Dating Methods Dinosaur Soft Tissue Young Earth

SOFT TISSUE IN FOSSILS CANNOT LAST FOR MORE THAN 30,000 YEARS

When the term “soft tissues” are used they are intended to describe flesh or more specifically, molecular structures of living organisms comprised of proteins. Such proteins decay at known rates and are therefore only detectible for thousands of years. So, when they are found in fossils assumed as being millions of years old then a dilemma emerges: One variable is wrong either the decay rate of proteins or the age of the dinosaur fossil. (Hint: it is the assumption of the age of the fossils and not the known and observable rate of decay in proteins.).

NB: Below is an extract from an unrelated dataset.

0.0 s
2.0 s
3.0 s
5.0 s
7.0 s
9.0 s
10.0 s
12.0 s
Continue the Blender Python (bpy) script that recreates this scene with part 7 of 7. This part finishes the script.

Given the fact that fossils have been laying around for million years, no one expected them to contain soft tissue. Indeed, laboratory studies seem to indicate that soft tissue decays in a matter of 50 weeks or so.”

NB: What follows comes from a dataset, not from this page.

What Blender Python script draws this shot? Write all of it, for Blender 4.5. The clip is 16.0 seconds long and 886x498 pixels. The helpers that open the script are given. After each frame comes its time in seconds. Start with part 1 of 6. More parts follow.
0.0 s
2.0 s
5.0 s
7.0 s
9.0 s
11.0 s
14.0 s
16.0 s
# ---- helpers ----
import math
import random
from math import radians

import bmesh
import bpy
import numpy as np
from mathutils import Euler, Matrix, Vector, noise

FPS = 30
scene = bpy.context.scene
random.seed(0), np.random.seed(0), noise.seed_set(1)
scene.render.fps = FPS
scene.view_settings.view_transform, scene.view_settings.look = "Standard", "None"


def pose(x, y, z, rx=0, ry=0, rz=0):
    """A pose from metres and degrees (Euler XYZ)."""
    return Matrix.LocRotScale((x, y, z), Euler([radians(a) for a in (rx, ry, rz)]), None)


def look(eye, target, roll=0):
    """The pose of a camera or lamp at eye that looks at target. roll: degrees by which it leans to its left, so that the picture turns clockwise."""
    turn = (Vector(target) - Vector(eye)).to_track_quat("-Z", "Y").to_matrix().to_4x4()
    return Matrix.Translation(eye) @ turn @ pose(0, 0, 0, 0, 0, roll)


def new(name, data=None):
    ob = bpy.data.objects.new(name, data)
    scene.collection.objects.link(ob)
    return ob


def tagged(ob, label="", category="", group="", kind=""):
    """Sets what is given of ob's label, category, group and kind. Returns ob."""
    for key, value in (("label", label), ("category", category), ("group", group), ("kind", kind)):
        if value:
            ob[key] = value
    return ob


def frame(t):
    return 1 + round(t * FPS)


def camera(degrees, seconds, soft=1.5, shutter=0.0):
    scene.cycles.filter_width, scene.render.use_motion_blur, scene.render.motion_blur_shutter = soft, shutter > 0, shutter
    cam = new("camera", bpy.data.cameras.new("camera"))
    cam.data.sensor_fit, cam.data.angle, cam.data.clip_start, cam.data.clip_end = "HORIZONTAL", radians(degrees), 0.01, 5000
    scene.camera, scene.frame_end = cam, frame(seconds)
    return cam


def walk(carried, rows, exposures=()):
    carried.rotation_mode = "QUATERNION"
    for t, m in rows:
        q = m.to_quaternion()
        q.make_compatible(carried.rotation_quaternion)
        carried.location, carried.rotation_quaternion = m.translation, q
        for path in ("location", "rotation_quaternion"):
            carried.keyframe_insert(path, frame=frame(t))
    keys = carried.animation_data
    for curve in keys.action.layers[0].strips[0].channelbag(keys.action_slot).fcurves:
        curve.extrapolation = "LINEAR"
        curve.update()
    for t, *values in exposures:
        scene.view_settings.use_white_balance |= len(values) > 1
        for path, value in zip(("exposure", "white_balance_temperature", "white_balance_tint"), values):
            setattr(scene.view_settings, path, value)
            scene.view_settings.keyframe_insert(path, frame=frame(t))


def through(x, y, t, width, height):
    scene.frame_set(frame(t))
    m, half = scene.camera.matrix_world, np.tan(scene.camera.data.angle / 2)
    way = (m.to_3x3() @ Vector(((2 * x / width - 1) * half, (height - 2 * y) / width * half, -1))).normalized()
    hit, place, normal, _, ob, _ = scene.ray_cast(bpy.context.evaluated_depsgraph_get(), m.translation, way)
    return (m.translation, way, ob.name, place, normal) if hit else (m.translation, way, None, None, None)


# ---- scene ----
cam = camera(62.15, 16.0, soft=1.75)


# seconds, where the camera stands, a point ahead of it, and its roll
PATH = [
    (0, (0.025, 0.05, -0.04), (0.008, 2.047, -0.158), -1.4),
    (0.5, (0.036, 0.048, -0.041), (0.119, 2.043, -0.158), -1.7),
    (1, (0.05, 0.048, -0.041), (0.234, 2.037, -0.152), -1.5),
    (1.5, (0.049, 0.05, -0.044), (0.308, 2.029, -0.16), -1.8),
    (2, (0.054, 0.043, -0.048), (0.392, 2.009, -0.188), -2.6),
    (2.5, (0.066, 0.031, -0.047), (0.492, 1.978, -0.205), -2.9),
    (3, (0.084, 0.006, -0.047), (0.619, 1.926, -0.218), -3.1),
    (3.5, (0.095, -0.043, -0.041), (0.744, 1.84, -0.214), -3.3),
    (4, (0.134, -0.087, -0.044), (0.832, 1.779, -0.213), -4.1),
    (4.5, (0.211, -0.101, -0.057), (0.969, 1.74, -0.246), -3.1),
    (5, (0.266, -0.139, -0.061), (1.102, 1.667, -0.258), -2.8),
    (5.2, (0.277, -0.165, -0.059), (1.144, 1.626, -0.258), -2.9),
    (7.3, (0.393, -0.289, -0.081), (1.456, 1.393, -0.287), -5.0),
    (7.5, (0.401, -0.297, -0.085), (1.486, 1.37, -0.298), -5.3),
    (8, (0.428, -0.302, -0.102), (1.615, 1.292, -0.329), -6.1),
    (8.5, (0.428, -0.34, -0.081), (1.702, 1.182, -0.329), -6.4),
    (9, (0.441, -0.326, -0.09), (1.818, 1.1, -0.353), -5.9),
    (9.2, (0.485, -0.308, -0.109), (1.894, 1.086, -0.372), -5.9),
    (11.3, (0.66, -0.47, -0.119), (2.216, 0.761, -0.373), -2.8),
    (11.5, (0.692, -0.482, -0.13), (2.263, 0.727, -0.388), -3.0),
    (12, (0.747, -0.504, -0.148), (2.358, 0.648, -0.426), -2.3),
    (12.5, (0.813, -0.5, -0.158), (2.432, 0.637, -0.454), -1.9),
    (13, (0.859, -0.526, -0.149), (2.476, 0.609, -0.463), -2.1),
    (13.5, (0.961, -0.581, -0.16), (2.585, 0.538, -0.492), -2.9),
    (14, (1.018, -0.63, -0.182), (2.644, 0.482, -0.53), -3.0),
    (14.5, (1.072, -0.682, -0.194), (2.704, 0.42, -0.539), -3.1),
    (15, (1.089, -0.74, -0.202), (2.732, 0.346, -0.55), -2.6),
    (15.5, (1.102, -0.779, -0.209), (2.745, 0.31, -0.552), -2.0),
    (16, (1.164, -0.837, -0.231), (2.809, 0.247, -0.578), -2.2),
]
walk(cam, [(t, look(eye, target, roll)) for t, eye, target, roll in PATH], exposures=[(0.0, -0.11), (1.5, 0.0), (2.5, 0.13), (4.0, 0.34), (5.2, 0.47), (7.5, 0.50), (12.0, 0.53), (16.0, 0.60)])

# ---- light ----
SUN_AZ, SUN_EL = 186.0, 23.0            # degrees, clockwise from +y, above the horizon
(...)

Amanda J. Kear, Derek E. G. Briggs and Desmond T. Donovan, “Decay and fossilization of non-mineralized tissue in coleoid cephalopods,” Palaeontology , 38:105-131, 1995

It (is) thought that proteins…break down after only 30,000 years.”

Bada, J. et al. , “Preservation of key biomolecules in the fossil record: current knowledge and future challenges,” Philosophical Transactions of the Royal Society B: Biological Sciences, 354:77-87, 1999


Maria McNamara and her colleagues were examining a salamander fossil that is supposed to be 18 million years old. They were shocked to find beautifully-preserved muscle tissue on the bone. They show that the characteristics of the soft tissue are all very similar to the characteristics of the muscle tissue of modern salamanders, and the few differences that do exist are probably the result of “initial, limited decay.” Here is a part of what they write in their abstract:
The muscle is preserved organically, in three dimensions, and with the highest fidelity of morphological preservation yet documented from the fossil record…Slight differences between the fossil tissues and their counterparts in extant amphibians reflect limited degradation during fossilization…

Our results provide unequivocal evidence that high-fidelity organic preservation of extremely labile tissues is not only feasible, but likely to be common.


In fact, the truly remarkable thing about this find is that the soft tissue was not even inside the bone. In Schweitzer’s finds, the soft tissue was found encased in bone, which at least would provide some level of protection from all the chemical and biological agents that work to degrade soft tissue.

However, this beautifully-preserved soft tissue was sitting on top of the bone, exposed to the sediment.

In conclusion, processes within chemistry and physics limit duration’s of decay in observable materials such as muscle, collagen, blood vessels, and red blood cells. We are left with two different possibilities. First option is there is amazing preservation for millions of years of which preservation of such materials even under the most optimum controlled conditions such as freezing or refrigeration still would not be expected to preserve anything for more than perhaps a decade or two. Or the second option, which is the most obvious, is the dating method is completely wrong. These samples simply are not millions of years old, not even one million years old, but are thousands of years old and preservation is still amazing!